Listed records –

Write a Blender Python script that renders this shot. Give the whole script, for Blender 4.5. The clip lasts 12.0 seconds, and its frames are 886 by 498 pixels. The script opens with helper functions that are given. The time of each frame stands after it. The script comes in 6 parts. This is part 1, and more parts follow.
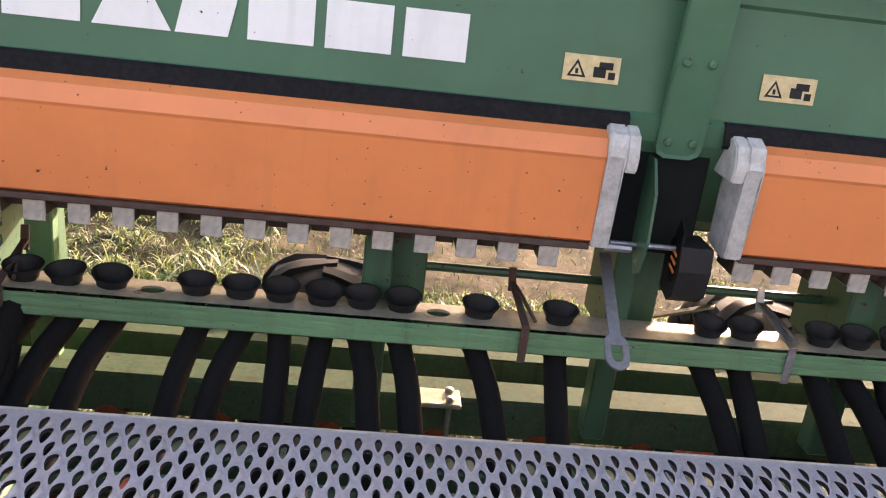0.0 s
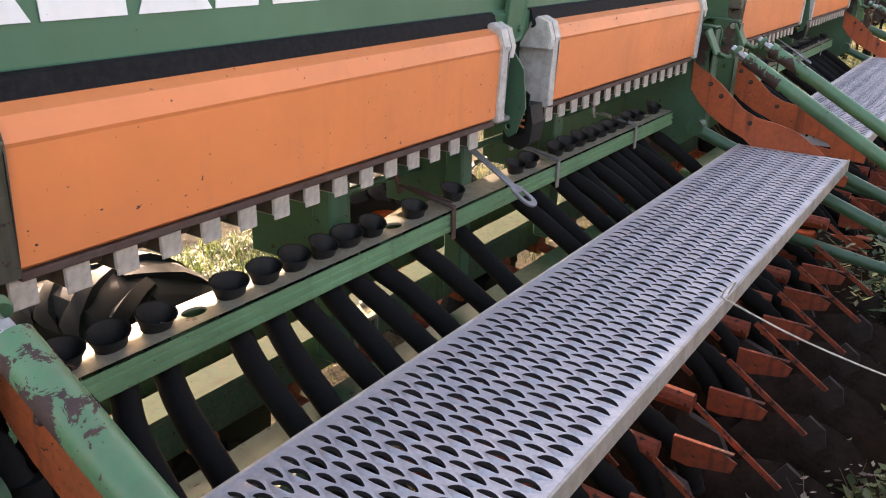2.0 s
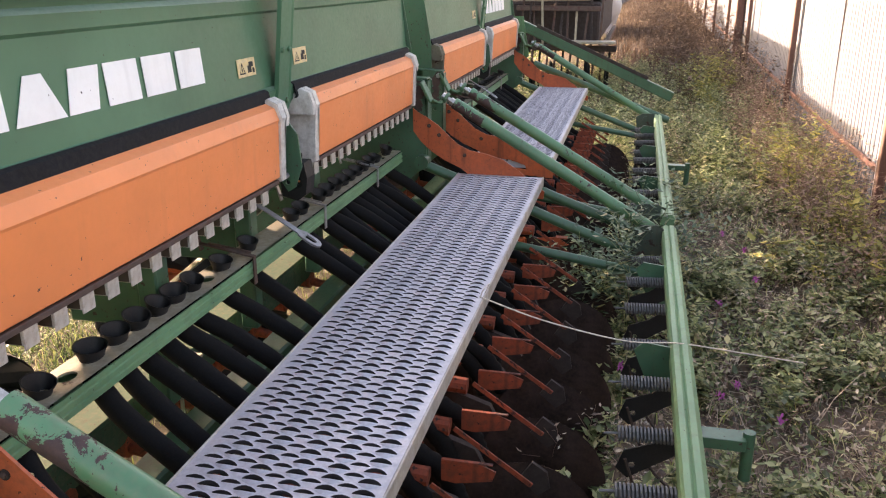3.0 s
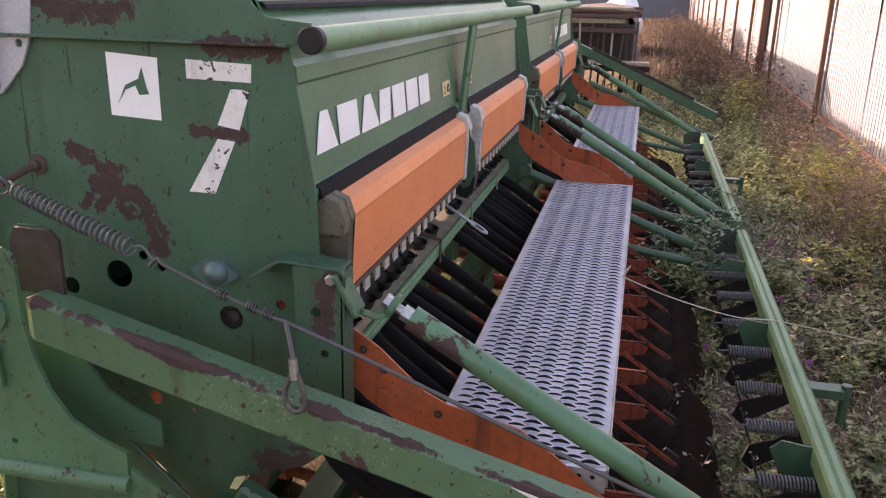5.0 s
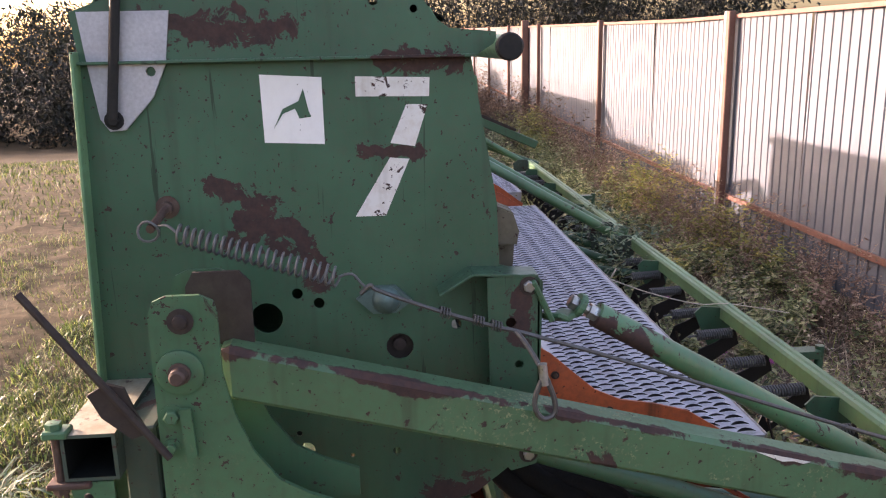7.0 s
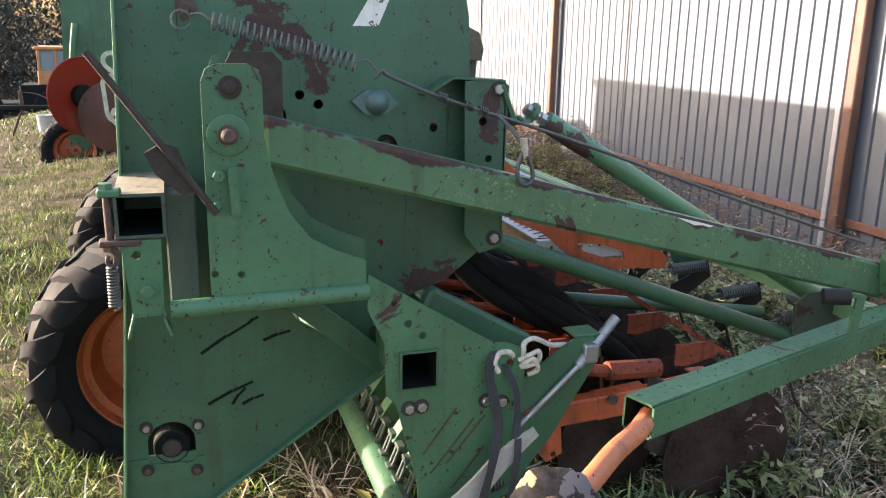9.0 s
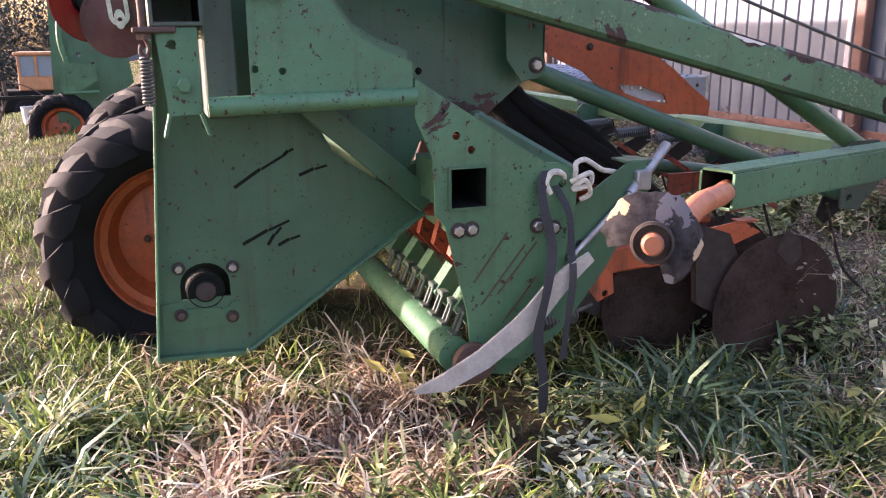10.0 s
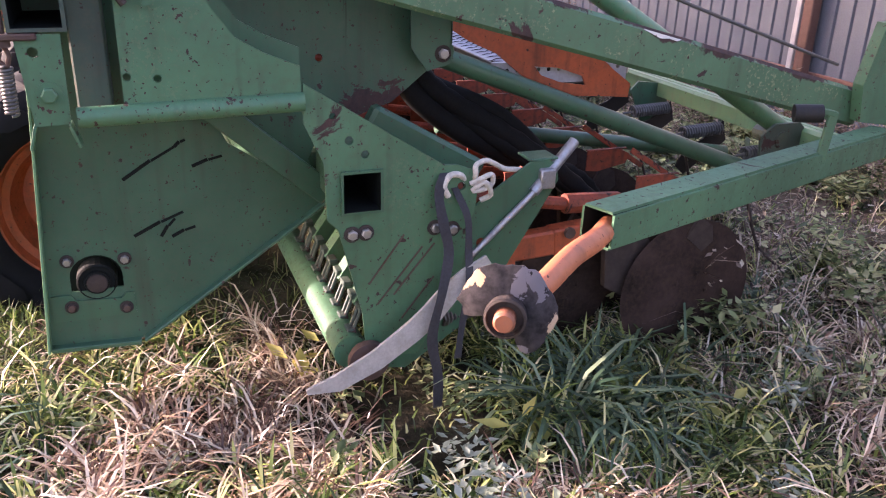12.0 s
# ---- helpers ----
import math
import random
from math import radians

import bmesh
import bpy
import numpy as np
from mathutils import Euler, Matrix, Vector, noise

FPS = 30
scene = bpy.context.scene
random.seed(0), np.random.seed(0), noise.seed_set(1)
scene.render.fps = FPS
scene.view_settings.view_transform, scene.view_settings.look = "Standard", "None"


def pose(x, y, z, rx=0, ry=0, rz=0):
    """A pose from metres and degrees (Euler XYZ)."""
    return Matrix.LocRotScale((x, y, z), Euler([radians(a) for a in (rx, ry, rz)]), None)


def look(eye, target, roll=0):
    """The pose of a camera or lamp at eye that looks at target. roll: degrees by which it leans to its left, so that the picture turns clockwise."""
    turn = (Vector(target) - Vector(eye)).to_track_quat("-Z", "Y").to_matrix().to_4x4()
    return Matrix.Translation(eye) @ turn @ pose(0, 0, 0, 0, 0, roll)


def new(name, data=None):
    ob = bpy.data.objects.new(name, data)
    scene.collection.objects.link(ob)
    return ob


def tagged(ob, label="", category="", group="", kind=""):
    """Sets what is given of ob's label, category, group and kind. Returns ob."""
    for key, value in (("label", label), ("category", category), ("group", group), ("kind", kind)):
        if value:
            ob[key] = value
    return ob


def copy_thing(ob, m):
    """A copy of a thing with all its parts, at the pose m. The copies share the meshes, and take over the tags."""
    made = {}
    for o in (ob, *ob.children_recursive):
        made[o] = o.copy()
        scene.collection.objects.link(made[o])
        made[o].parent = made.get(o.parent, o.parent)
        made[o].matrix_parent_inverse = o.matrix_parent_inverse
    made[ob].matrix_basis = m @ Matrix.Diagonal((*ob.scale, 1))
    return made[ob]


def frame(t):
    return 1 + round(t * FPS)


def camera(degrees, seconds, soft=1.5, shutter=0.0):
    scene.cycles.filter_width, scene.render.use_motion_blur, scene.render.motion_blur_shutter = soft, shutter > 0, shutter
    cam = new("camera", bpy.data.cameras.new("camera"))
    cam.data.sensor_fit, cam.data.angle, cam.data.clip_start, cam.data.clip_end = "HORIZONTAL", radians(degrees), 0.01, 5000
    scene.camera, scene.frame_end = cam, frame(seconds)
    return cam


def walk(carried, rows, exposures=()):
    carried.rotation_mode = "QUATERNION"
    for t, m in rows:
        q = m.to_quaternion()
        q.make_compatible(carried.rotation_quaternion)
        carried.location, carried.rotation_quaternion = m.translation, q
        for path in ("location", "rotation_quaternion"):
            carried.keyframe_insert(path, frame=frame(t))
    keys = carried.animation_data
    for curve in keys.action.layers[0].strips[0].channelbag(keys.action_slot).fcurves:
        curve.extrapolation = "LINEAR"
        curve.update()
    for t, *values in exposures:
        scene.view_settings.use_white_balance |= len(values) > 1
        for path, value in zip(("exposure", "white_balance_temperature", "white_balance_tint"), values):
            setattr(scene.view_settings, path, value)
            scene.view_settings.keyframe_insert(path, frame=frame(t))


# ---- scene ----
cam = camera(56.3, 12.0, soft=1.15)
PATH = [
    (0, (0.177, -0.121, 1.602), (0.344, 1.754, 0.926), 6.8),
    (0.5, (-0.189, -0.116, 1.556), (0.313, 1.71, 0.911), 6.3),
    (1, (-0.64, -0.053, 1.555), (0.074, 1.679, 0.855), 4.5),
    (1.5, (-1.012, 0.201, 1.549), (0.007, 1.764, 0.83), 1.2),
    (2, (-1.209, 0.374, 1.529), (0.346, 1.41, 0.815), 1.2),
    (2.5, (-1.404, 0.41, 1.613), (0.401, 0.931, 0.927), 1.0),
    (2.7, (-1.502, 0.382, 1.637), (0.328, 0.84, 0.973), 0.1),
    (4.3, (-2.299, 0.685, 1.787), (-0.411, 1.05, 1.237), 0.7),
    (4.5, (-2.328, 0.719, 1.787), (-0.443, 1.094, 1.231), 1.1),
    (5, (-2.386, 0.815, 1.761), (-0.527, 1.243, 1.161), 1.4),
    (5.5, (-2.333, 1.028, 1.67), (-0.511, 1.492, 0.988), 0.0),
    (6, (-2.32, 1.197, 1.668), (-0.488, 1.539, 0.94), -0.2),
    (6.5, (-2.362, 1.476, 1.665), (-0.468, 1.538, 1.027), -0.2),
    (6.7, (-2.403, 1.574, 1.664), (-0.483, 1.557, 1.104), -0.7),
    (8.3, (-2.76, 2.171, 1.617), (-0.909, 1.581, 1.142), -1.4),
    (8.5, (-2.761, 2.192, 1.581), (-0.927, 1.591, 1.057), -0.1),
    (9, (-2.801, 2.198, 1.318), (-0.966, 1.594, 0.801), 1.0),
    (9.5, (-2.782, 2.291, 1.002), (-0.948, 1.646, 0.532), 0.1),
    (10, (-2.764, 2.334, 0.871), (-0.937, 1.7, 0.361), -0.6),
    (10.5, (-2.767, 2.326, 0.82), (-0.952, 1.712, 0.247), -0.3),
    (11, (-2.773, 2.293, 0.807), (-0.975, 1.656, 0.205), -0.1),
    (11.5, (-2.771, 2.221, 0.864), (-1.013, 1.539, 0.197), 0.6),
    (12, (-2.716, 2.135, 1.121), (-0.998, 1.462, 0.348), 1.6),
]
EXPOSURES = [(0.0, 2.60, 7750, 29), (0.5, 2.70, 7750, 30), (1.5, 2.65, 7850, 29), (2.5, 2.78, 8000, 25), (4.5, 2.38, 7800, 37), (6.5, 2.3, 7400, 38), (8.5, 1.78, 6700, 11), (9.0, 2.44, 6700, 16), (9.5, 2.58, 6650, 29), (10.0, 2.55, 6450, 36), (10.5, 2.45, 6400, 42), (11.0, 2.40, 6350, 44), (11.5, 2.50, 6450, 44), (12.0, 2.60, 6450, 42)]
walk(cam, [(t, look(eye, target, roll)) for t, eye, target, roll in PATH], EXPOSURES)

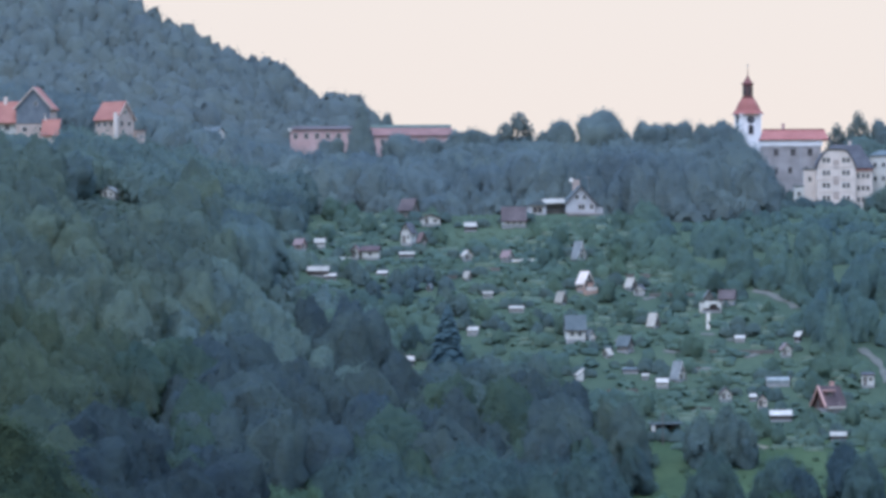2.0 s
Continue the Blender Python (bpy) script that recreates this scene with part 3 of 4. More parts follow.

Work to complete – The line containing "carried.location, carried.rotation_quaternion = m.translation, q" opens the part, and the line containing "setattr(scene.view_settings, path, value)" closes it. Output that part exactly, with both, and only that.

Answer –
        carried.location, carried.rotation_quaternion = m.translation, q
        for path in ("location", "rotation_quaternion"):
            carried.keyframe_insert(path, frame=frame(t))
    keys = carried.animation_data
    for curve in keys.action.layers[0].strips[0].channelbag(keys.action_slot).fcurves:
        curve.extrapolation = "LINEAR"
        curve.update()
    for t, *values in exposures:
        scene.view_settings.use_white_balance |= len(values) > 1
        for path, value in zip(("exposure", "white_balance_temperature", "white_balance_tint"), values):
            setattr(scene.view_settings, path, value)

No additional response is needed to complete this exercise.